WRED is enabled on an interface by entering the random-detect command in the IOS interface configuration mode. By default, WRED is based on IP precedence; therefore, eight profiles exist, one for each IP precedence value. If WRED is DSCP based, there are 64 possible profiles. Non-IP traffic is treated equivalent to IP traffic with IP precedence equal to 0. WRED cannot be configured on an interface simultaneously with custom queuing (CQ), priority queuing (PQ), or weighted fair queuing (WFQ). Because WRED is usually applied to network core routers, this does not impose a problem. WRED has little performance impact on core routers.
To perform CBWRED, you must enter the random-detect command for each class within the policy map. WRED is precedence-based by default, but you can configure it to be DSCP-based if desired. Each traffic profile (IP precedence or DSCP based) has default values, but you can modify those values based on administrative needs. For each IP precedence value or DSCP value, you can set a profile by specifying a min-threshold, max-threshold, and a mark-probability-denominator. With the default hold-queue size within the range 0 to 4096, the min-threshold minimum value is 1 and the max-threshold maximum value is 4096. The default value for the mark probability denominator is 10. The commands for enabling DSCP-based WRED and for configuring the minimum-threshold, maximum-threshold, and mark-probability denominator for each DSCP value and for each IP precedence value within a policy-map class are as follows:
Applying WRED to each queue within a CBWFQ system changes the default tail-dropping behavior of that queue. Furthermore, within each queue, WRED can have a different profile for each precedence or DSCP value. Example 5-1 shows two class maps (Business and Bulk) and a policy map called Enterprise that references those class maps. Class Business is composed of packets with IP precedence values 3 and 4, and 30 percent of the interface bandwidth is dedicated to it. The packets with precedence 4 are considered low drop packets compared to the packets with a precedence value of 3 (high drop packets). Class Bulk is composed of packets with IP precedence values of 1 and 2 and is given 20 percent of the interface bandwidth. The packets with a precedence value of 2 are considered low drop packets compared to the packets with a precedence value of 1 (high drop packets). The policy map shown in Example 5-1 applies fair-queue and random-detect to the class class-default and provides it with the remainder of interface bandwidth. Note that you can apply fair-queue and random-detect simultaneously to the class-default only.

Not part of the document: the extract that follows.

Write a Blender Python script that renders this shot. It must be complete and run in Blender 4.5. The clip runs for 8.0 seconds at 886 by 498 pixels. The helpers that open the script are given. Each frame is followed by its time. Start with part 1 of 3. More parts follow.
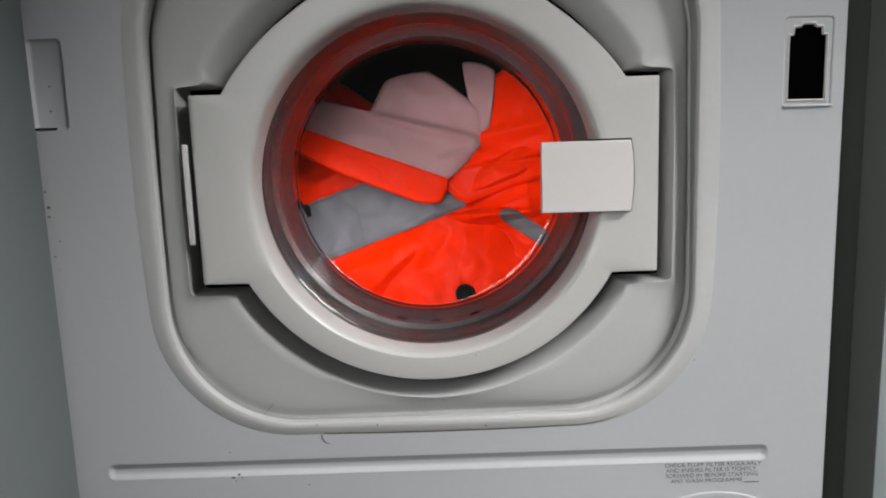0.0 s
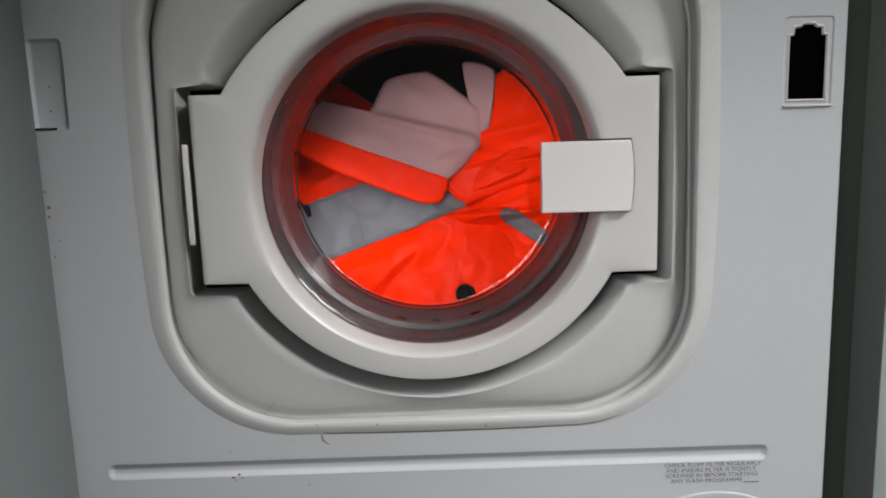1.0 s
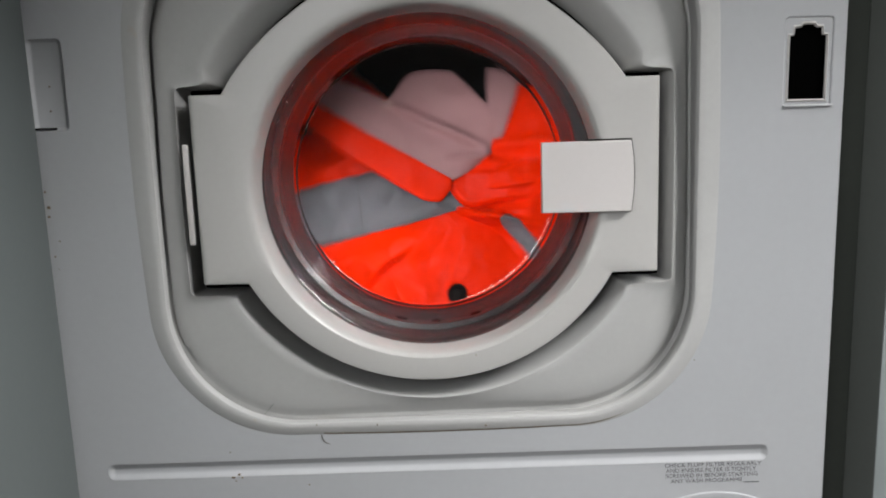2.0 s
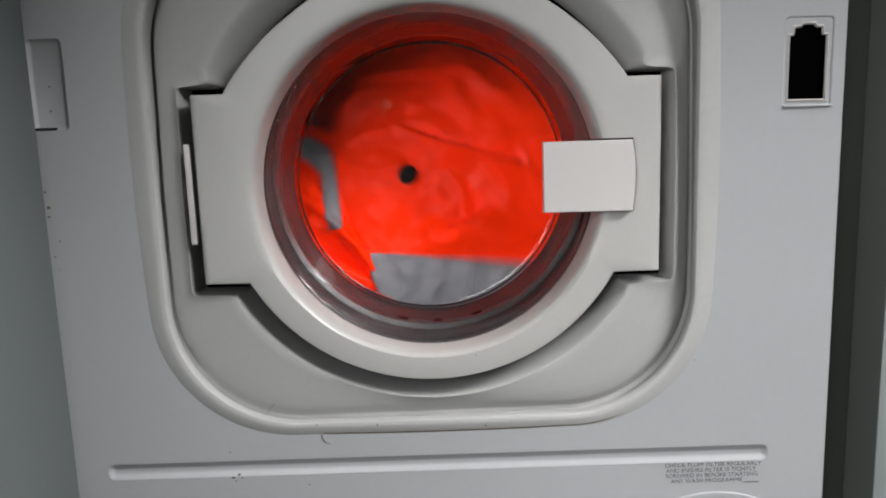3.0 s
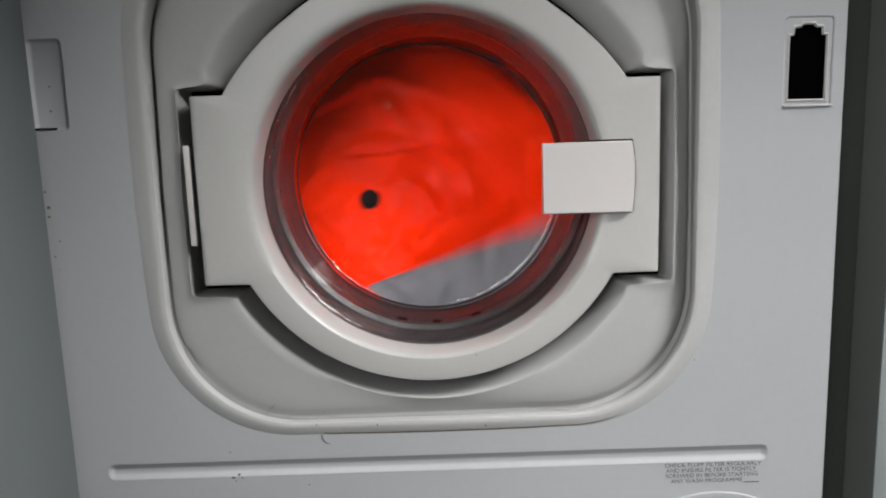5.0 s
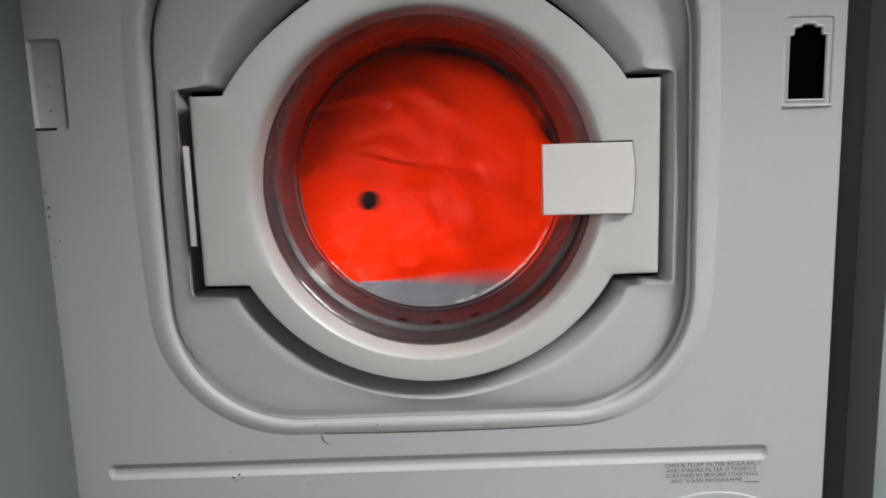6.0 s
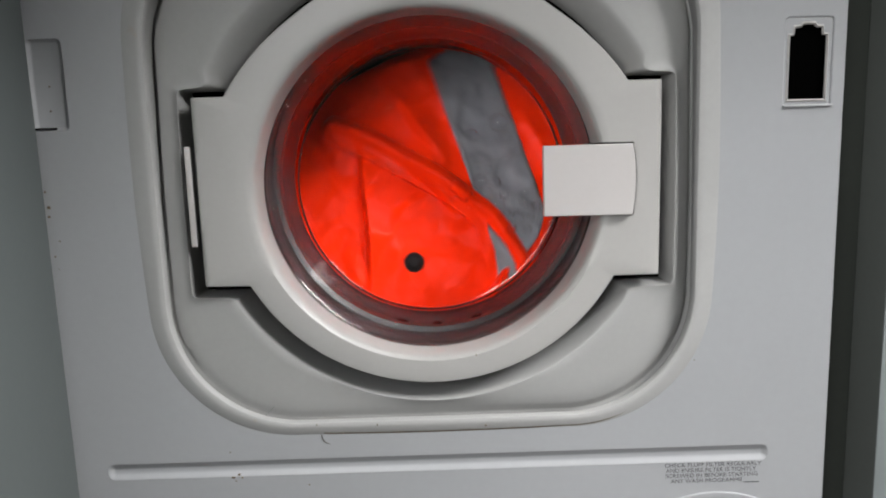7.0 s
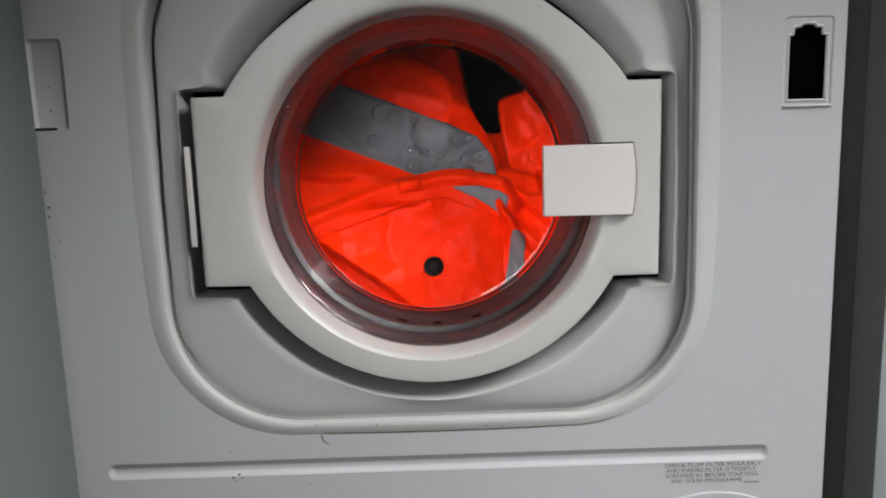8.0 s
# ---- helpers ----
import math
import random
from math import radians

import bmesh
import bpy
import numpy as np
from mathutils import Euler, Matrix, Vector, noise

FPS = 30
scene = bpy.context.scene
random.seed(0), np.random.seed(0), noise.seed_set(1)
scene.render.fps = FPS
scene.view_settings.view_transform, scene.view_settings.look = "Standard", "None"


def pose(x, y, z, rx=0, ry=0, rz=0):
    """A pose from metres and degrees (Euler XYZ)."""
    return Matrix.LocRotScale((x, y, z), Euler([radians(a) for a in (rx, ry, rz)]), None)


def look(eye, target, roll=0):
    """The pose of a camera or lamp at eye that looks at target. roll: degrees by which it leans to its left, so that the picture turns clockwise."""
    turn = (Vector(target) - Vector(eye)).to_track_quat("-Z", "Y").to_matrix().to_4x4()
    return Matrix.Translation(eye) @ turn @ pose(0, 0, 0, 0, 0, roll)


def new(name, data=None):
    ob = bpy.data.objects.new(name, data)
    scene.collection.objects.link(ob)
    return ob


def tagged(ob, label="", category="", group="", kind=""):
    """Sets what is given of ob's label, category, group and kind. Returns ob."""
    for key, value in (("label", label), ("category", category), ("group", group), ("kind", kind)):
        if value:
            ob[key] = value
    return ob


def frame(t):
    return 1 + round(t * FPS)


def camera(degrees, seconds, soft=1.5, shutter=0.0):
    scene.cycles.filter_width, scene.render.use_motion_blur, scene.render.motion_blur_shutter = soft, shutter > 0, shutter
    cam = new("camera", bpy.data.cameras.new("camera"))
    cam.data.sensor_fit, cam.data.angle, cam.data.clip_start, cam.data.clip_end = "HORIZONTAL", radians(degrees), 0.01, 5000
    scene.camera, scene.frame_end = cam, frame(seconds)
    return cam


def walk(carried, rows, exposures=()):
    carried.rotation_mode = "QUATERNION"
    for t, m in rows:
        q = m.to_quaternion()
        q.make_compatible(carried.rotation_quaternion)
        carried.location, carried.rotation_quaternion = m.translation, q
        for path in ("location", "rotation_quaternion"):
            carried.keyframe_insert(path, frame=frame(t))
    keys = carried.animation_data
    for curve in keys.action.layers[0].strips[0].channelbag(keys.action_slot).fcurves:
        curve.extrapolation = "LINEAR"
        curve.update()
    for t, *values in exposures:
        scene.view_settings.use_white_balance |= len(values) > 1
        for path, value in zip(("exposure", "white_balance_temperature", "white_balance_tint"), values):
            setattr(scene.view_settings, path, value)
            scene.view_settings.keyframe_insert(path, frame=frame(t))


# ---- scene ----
cam = camera(62, 8.0, soft=2.0, shutter=0.8)
view = look((0.01266, -0.56, 0.53770), (0.00913, 0.42692, 0.37652), -1.907)
walk(cam, [(0, view), (8, view)])

# ---- world and light ----
world = bpy.data.worlds.new("world")
scene.world = world
world.use_nodes = True
sky = world.node_tree.nodes.new("ShaderNodeTexSky")
sky.sky_type, sky.sun_disc, sky.sun_elevation, sky.sun_rotation = "NISHITA", False, radians(40), radians(200)
world.node_tree.links.new(sky.outputs[0], world.node_tree.nodes["Background"].inputs[0])
world.node_tree.nodes["Background"].inputs[1].default_value = 0.1
scene.view_settings.exposure = 0.0


def area_lamp(name, m, w, h, power, colour):
    data = bpy.data.lights.new(name, "AREA")
    data.shape, data.size, data.size_y, data.energy, data.color = "RECTANGLE", w, h, power, colour
    ob = new(name, data)
    ob.matrix_world = m
    return ob


# two unseen sources: a front fill added for the load, a side light from upper right
area_lamp("front_fill_light", look((-0.90, -2.47, 1.22), (0.1, 0, 0.5)), 1.3, 1.1, 45, (1.0, 0.995, 0.99))
area_lamp("unseen_side_light", look((1.22, -0.66, 1.70), (0.2, 0.0, 0.5)), 1.0, 0.85, 134, (1.0, 0.995, 0.99))


# ---- materials ----
def material(name, colour, rough=0.5, metal=0.0, vary=0.06, scale=6.0, fine=220.0, bump=0.02, spots=0.0, spot_colour=(0.1, 0.08, 0.05), spot_scale=30.0, gloss=0.5):
    m = bpy.data.materials.new(name)
    m.use_nodes = True
    nt = m.node_tree
    n, link = nt.nodes, nt.links.new
    b = n["Principled BSDF"]
    b.inputs["Metallic"].default_value = metal
    tc = n.new("ShaderNodeTexCoord")
    big = n.new("ShaderNodeTexNoise")
    big.inputs["Scale"].default_value, big.inputs["Detail"].default_value = scale, 6
    small = n.new("ShaderNodeTexNoise")
    small.inputs["Scale"].default_value, small.inputs["Detail"].default_value = fine, 3
    link(tc.outputs["Object"], big.inputs["Vector"])
    link(tc.outputs["Object"], small.inputs["Vector"])
    add = n.new("ShaderNodeMath")
    add.operation = "MULTIPLY_ADD"
    add.inputs[1].default_value = 0.35
    link(small.outputs[0], add.inputs[0])
    link(big.outputs[0], add.inputs[2])
    ramp = n.new("ShaderNodeValToRGB")
    lo = [max(0.0, v * (1 - vary)) for v in colour]
    hi = [min(1.0, v * (1 + vary)) for v in colour]
    ramp.color_ramp.elements[0].position, ramp.color_ramp.elements[1].position = 0.45, 0.9
    ramp.color_ramp.elements[0].color, ramp.color_ramp.elements[1].color = (*lo, 1), (*hi, 1)
    link(add.outputs[0], ramp.inputs[0])
    out = ramp.outputs[0]
    if spots:
        sp = n.new("ShaderNodeTexNoise")
        sp.inputs["Scale"].default_value, sp.inputs["Detail"].default_value = spot_scale, 8
        link(tc.outputs["Object"], sp.inputs["Vector"])
        sr = n.new("ShaderNodeValToRGB")
        sr.color_ramp.elements[0].position, sr.color_ramp.elements[1].position = 0.66, 0.74
        link(sp.outputs[0], sr.inputs[0])
        k = n.new("ShaderNodeMath")
        k.operation = "MULTIPLY"
        k.inputs[1].default_value = spots
        link(sr.outputs[0], k.inputs[0])
        mix = n.new("ShaderNodeMix")
        mix.data_type = "RGBA"
        mix.inputs[7].default_value = (*spot_colour, 1)
        link(k.outputs[0], mix.inputs[0])
        link(out, mix.inputs[6])
        out = mix.outputs[2]
    link(out, b.inputs["Base Color"])
    rr = n.new("ShaderNodeMapRange")
    rr.inputs["To Min"].default_value, rr.inputs["To Max"].default_value = max(0.02, rough - 0.08), min(1, rough + 0.08)
    link(big.outputs[0], rr.inputs["Value"])
    link(rr.outputs[0], b.inputs["Roughness"])
    if bump:
        bp = n.new("ShaderNodeBump")
        bp.inputs["Strength"].default_value, bp.inputs["Distance"].default_value = bump, 0.002
        link(small.outputs[0], bp.inputs["Height"])
        link(bp.outputs[0], b.inputs["Normal"])
    b.inputs["Specular IOR Level"].default_value = gloss
    return m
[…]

Example 5-1 CBWRED: IP Precedence Based
Please remember that you cannot simultaneously apply WRED and WFQ to a class policy. (WRED random-detect and WFQ queue-limit commands are mutually exclusive.) Whereas WRED has its own method of dropping packets based on max-threshold values per profile, WFQ effectively tail-drops packets based on the queue-limit value. Recall that you cannot apply WRED and PQ, CQ, or WFQ to an interface simultaneously either.
Example 5-2 shows a CBWRED case that is similar to the one given in Example 5-1; however, Example 5-2 is DSCP based. All AF2s plus CS2 form the class Business, and all AF1s plus CS1 form the class Bulk. Within the policy map Enterprise, class Business is given 30 percent of the interface bandwidth, and DSCP-based random-detect is applied to its queue. For each AF and CS value, the min-threshold, max-threshold, and mark-probability-denominator are configured to form four profiles within the queue. Class Bulk, on the other hand, is given 20 percent of the interface bandwidth, and DSCP-based random-detect is applied to its queue. For each AF and CS value, the min-threshold, max-threshold, and mark-probability-denominator are configured to form four profiles within that queue.
Example 5-2 CBWRED: DSCP Based
In Example 5-2, similar to Example 5-1, the fair-queue and random-detect commands are applied to the class-default class. In Example 5-2 however, random-detect is DSCP-based as opposed to Example 5-1, where the class-default random-detect is based on IP precedence by default.
Use the show policy-map interface interface command to see the packet statistics for classes on the specified interface or PVC. (Service policy must be attached to the interface or the PVC.) The counters that are displayed in the output of this command are updated only if congestion is present on the interface. Note that the show policy-map interface command displays policy information about Frame Relay PVCs only if Frame Relay traffic shaping (FRTS) is enabled on the interface; moreover, ECN marking information is displayed only if ECN is enabled on the interface. Example 5-3 shows a policy map called sample-policy that forms an LLQ. This policy assigns voice class to the strict priority queue with 128 kbps reserved bandwidth, assigns gold class to a queue from the CBWFQ system with 100 kbps bandwidth reserved, and assigns the silver class to another queue from the CBWFQ system with 80 kbps bandwidth reserved and RED applied to it.
Example 5-3 A Sample Policy Map Implementing LLQ
Example 5-4 shows sample output of the show policy-map interface command for the serial 3/1 interface with the sample-policy (shown in Example 5-3) applied to it.
Example 5-4 Monitoring CBWFQ
Example 5-4 Monitoring CBWFQ
In Example 5-4, WRED is applied only to the silver class, and WRED is IP precedence-based by default. On the output of the show command for the silver class, you can observe the statistics for nine profiles: eight precedence levels plus RSVP flow.